CHS SUNY Biology and SUNY Environmental class students recently joined their science teacher Laura Murawski on a “Day in the Life Field Trip” to Peebles Island. The event was coordinated by the Hudson River Estuary Program of New York State Department of Environmental Conservation and Lamont-Doherty Earth Observatory.
This event is designed to celebrate the Hudson River Estuary and educate students on the estuary as part of the annual recognition of “National Estuaries Week.” Each fall, environmental education centers are encouraged to team with school classes along the Hudson River to create a day-in-the-life of pictures of the river from the Troy Dam to New York Harbor.
“It’s a great opportunity for students to get out and collect data on this important resource,” said Ms. Murawski.
Students collected the dissolved oxygen, turbidity, and velocity of the river water, and had fun catching fish (Clare Frank and Shea Fontaine hold the record at 28).
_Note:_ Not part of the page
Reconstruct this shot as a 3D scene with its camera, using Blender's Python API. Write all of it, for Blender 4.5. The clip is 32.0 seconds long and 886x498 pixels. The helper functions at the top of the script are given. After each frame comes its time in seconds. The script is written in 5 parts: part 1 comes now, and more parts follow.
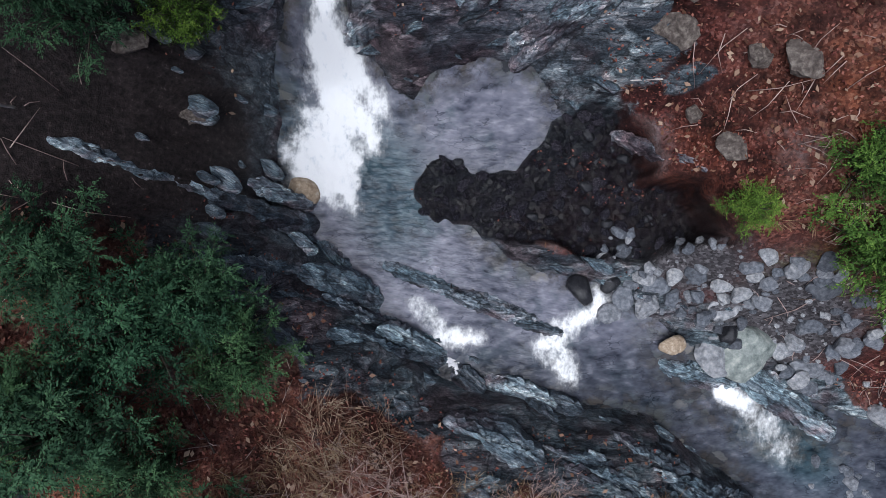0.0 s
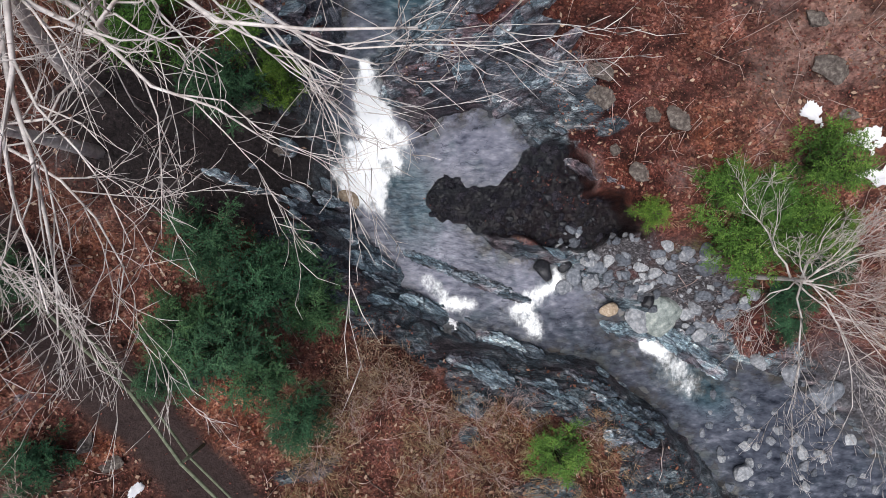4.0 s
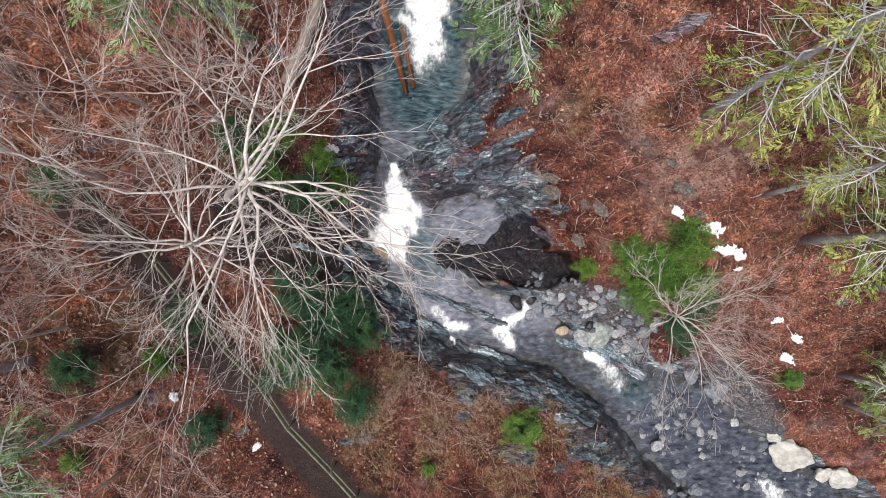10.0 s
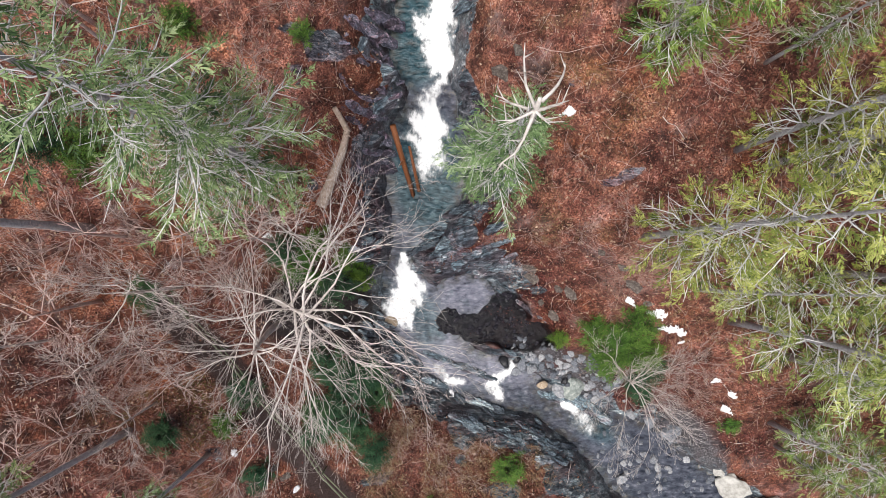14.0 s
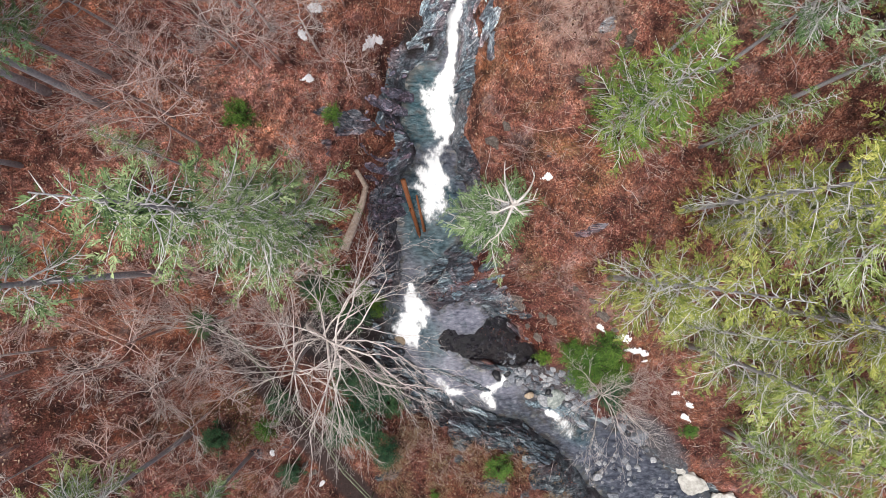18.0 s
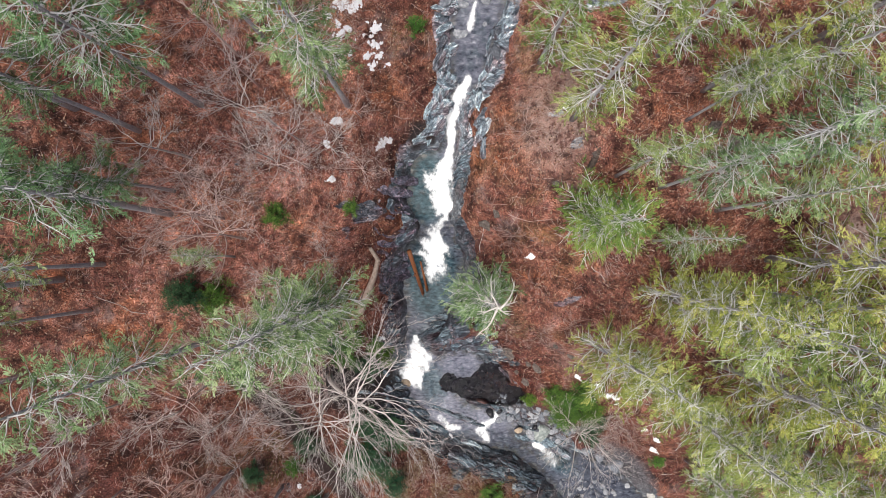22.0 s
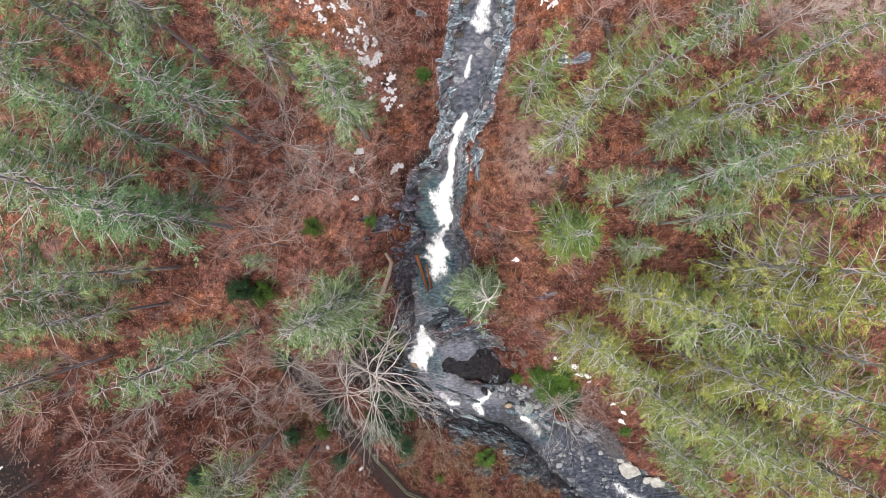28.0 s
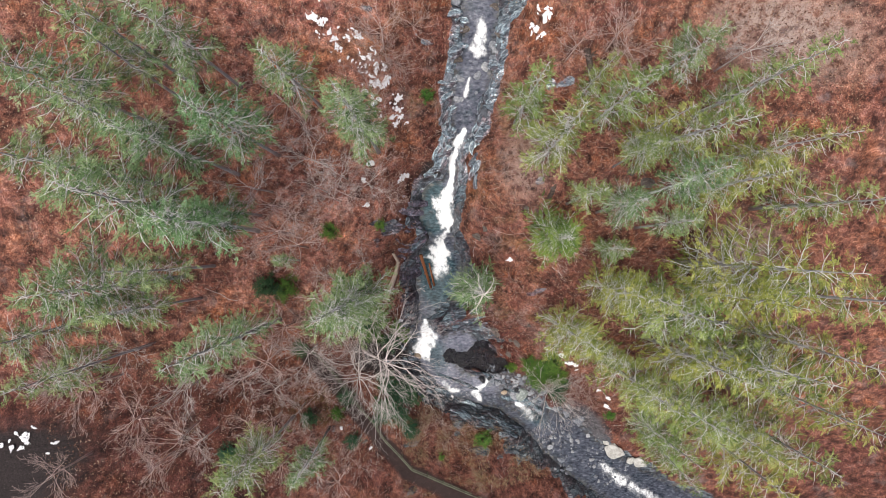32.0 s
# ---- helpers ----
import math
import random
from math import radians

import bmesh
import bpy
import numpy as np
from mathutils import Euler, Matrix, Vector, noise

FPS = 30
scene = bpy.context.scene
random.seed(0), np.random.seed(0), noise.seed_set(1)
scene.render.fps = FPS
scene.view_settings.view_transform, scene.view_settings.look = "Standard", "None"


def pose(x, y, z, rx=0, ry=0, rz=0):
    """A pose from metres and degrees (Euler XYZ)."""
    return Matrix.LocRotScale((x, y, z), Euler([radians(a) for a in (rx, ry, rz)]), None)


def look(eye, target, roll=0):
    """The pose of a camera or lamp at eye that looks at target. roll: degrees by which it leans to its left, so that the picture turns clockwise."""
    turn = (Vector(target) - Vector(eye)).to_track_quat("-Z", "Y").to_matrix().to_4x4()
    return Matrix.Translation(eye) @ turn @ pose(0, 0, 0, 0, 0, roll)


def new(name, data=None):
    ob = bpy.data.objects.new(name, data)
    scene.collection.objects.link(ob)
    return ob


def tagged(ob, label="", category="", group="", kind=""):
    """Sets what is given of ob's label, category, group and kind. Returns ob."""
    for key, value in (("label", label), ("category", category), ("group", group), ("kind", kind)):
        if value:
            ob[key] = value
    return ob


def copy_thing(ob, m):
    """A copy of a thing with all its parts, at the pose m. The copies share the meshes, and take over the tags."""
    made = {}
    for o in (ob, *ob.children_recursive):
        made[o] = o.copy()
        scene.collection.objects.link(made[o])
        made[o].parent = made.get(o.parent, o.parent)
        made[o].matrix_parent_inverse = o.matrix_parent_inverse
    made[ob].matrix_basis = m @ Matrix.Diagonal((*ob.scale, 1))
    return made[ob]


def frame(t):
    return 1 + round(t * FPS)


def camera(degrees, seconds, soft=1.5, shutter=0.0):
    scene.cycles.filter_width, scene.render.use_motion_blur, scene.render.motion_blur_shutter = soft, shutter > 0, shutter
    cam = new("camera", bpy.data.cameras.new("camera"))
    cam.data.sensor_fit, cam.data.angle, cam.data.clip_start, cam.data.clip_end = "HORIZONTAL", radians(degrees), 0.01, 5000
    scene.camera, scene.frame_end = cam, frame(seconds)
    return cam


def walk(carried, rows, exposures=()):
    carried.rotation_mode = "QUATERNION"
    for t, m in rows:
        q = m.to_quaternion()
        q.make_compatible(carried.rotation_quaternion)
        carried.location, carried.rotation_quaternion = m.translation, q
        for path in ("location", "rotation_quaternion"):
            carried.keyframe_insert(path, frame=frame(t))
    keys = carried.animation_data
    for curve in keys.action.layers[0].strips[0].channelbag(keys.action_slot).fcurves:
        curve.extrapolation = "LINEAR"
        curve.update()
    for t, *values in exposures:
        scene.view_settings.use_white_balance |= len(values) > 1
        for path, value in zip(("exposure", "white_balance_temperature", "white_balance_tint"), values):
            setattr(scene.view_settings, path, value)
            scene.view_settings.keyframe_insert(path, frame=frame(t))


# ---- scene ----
cam = camera(72, 32.0, 0.55)
PATH = [
    (0.0, pose(0.685, -1.501, 16.147, 0, 0, -0.182)),
    (0.5, pose(0.649, -1.506, 16.896, 0, 0, -0.145)),
    (1.0, pose(0.617, -1.530, 17.708, 0, 0, -0.112)),
    (1.5, pose(0.590, -1.577, 18.564, 0, 0, -0.083)),
    (2.0, pose(0.573, -1.643, 19.430, 0, 0, -0.061)),
    (2.5, pose(0.567, -1.717, 20.283, 0, 0, -0.045)),
    (3.0, pose(0.568, -1.776, 21.111, 0, 0, -0.034)),
    (3.5, pose(0.571, -1.803, 21.920, 0, 0, -0.025)),
    (4.0, pose(0.569, -1.796, 22.720, 0, 0, -0.016)),
    (4.5, pose(0.558, -1.768, 23.517, 0, 0, -0.002)),
    (5.0, pose(0.537, -1.737, 24.313, 0, 0, 0.015)),
    (5.5, pose(0.508, -1.719, 25.110, 0, 0, 0.035)),
    (6.0, pose(0.476, -1.712, 25.907, 0, 0, 0.057)),
    (6.5, pose(0.450, -1.693, 26.708, 0, 0, 0.076)),
    (7.0, pose(0.434, -1.621, 27.511, 0, 0, 0.092)),
    (7.5, pose(0.426, -1.484, 28.316, 0, 0, 0.104)),
    (8.0, pose(0.421, -1.274, 29.122, 0, 0, 0.114)),
    (8.5, pose(0.417, -0.989, 29.934, 0, 0, 0.124)),
    (9.0, pose(0.412, -0.633, 30.756, 0, 0, 0.133)),
    (9.5, pose(0.406, -0.211, 31.591, 0, 0, 0.140)),
    (10.0, pose(0.400, 0.259, 32.432, 0, 0, 0.142)),
    (10.5, pose(0.394, 0.768, 33.277, 0, 0, 0.138)),
    (11.0, pose(0.391, 1.302, 34.120, 0, 0, 0.125)),
    (11.5, pose(0.390, 1.864, 34.964, 0, 0, 0.104)),
    (12.0, pose(0.389, 2.457, 35.810, 0, 0, 0.078)),
    (12.5, pose(0.388, 3.090, 36.659, 0, 0, 0.049)),
    (13.0, pose(0.385, 3.726, 37.504, 0, 0, 0.024)),
    (13.5, pose(0.380, 4.282, 38.337, 0, 0, 0.007)),
    (14.0, pose(0.371, 4.653, 39.144, 0, 0, 0.002)),
    (14.5, pose(0.358, 4.862, 39.927, 0, 0, 0.010)),
    (15.0, pose(0.344, 5.017, 40.703, 0, 0, 0.032)),
    (15.5, pose(0.330, 5.186, 41.485, 0, 0, 0.062)),
    (16.0, pose(0.316, 5.403, 42.282, 0, 0, 0.095)),
    (16.5, pose(0.300, 5.681, 43.100, 0, 0, 0.128)),
    (17.0, pose(0.283, 6.019, 43.936, 0, 0, 0.156)),
    (17.5, pose(0.268, 6.418, 44.787, 0, 0, 0.179)),
    (18.0, pose(0.255, 6.867, 45.642, 0, 0, 0.197)),
    (18.5, pose(0.243, 7.352, 46.498, 0, 0, 0.212)),
    (19.0, pose(0.232, 7.864, 47.350, 0, 0, 0.221)),
    (19.5, pose(0.221, 8.412, 48.200, 0, 0, 0.222)),
    (20.0, pose(0.210, 9.004, 49.050, 0, 0, 0.214)),
    (20.5, pose(0.204, 9.651, 49.903, 0, 0, 0.198)),
    (21.0, pose(0.204, 10.330, 50.753, 0, 0, 0.173)),
    (21.5, pose(0.211, 10.984, 51.592, 0, 0, 0.142)),
    (22.0, pose(0.224, 11.487, 52.409, 0, 0, 0.107)),
    (22.5, pose(0.239, 11.747, 53.196, 0, 0, 0.069)),
    (23.0, pose(0.251, 11.816, 53.959, 0, 0, 0.031)),
    (23.5, pose(0.255, 11.788, 54.718, 0, 0, -0.002)),
    (24.0, pose(0.250, 11.752, 55.495, 0, 0, -0.026)),
    (24.5, pose(0.236, 11.743, 56.300, 0, 0, -0.040)),
    (25.0, pose(0.215, 11.762, 57.132, 0, 0, -0.042)),
    (25.5, pose(0.190, 11.792, 57.984, 0, 0, -0.035)),
    (26.0, pose(0.163, 11.816, 58.844, 0, 0, -0.020)),
    (26.5, pose(0.136, 11.831, 59.702, 0, 0, -0.004)),
    (27.0, pose(0.109, 11.844, 60.545, 0, 0, 0.010)),
    (27.5, pose(0.083, 11.862, 61.368, 0, 0, 0.017)),
    (28.0, pose(0.057, 11.890, 62.169, 0, 0, 0.016)),
    (28.5, pose(0.032, 11.916, 62.953, 0, 0, 0.007)),
    (29.0, pose(0.009, 11.930, 63.727, 0, 0, -0.005)),
    (29.5, pose(-0.011, 11.936, 64.496, 0, 0, -0.017)),
    (30.0, pose(-0.028, 11.940, 65.261, 0, 0, -0.027)),
    (30.5, pose(-0.044, 11.953, 66.024, 0, 0, -0.032)),
    (31.0, pose(-0.062, 11.973, 66.785, 0, 0, -0.031)),
    (31.5, pose(-0.078, 11.988, 67.540, 0, 0, -0.023)),
    (32.0, pose(-0.095, 11.984, 68.287, 0, 0, -0.009)),
]
walk(cam, PATH, exposures=[(0.0, -0.05, 5750, 10), (3.5, 0.13, 6050, 10), (5.5, 0.45, 6450, 10), (22.0, 0.48, 6500, 10), (32.0, 0.3, 6550, 10)])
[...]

The event began in 2003 with a modest 300 student participants and has grown to over 5,000 students and individual participants – 90 sites from the New York Bight up to Peebles Island and into the Mohawk watershed, a major Hudson River tributary. Each site gathers data on the Hudson and shares their results, gaining a better understanding of this historic and vital estuary system as they build data literacy.
“Amazing,” was how junior Clare Frank described the trip. “It was nice to see biology in action at Peebles Island and it’s a beautiful spot right in our home town.”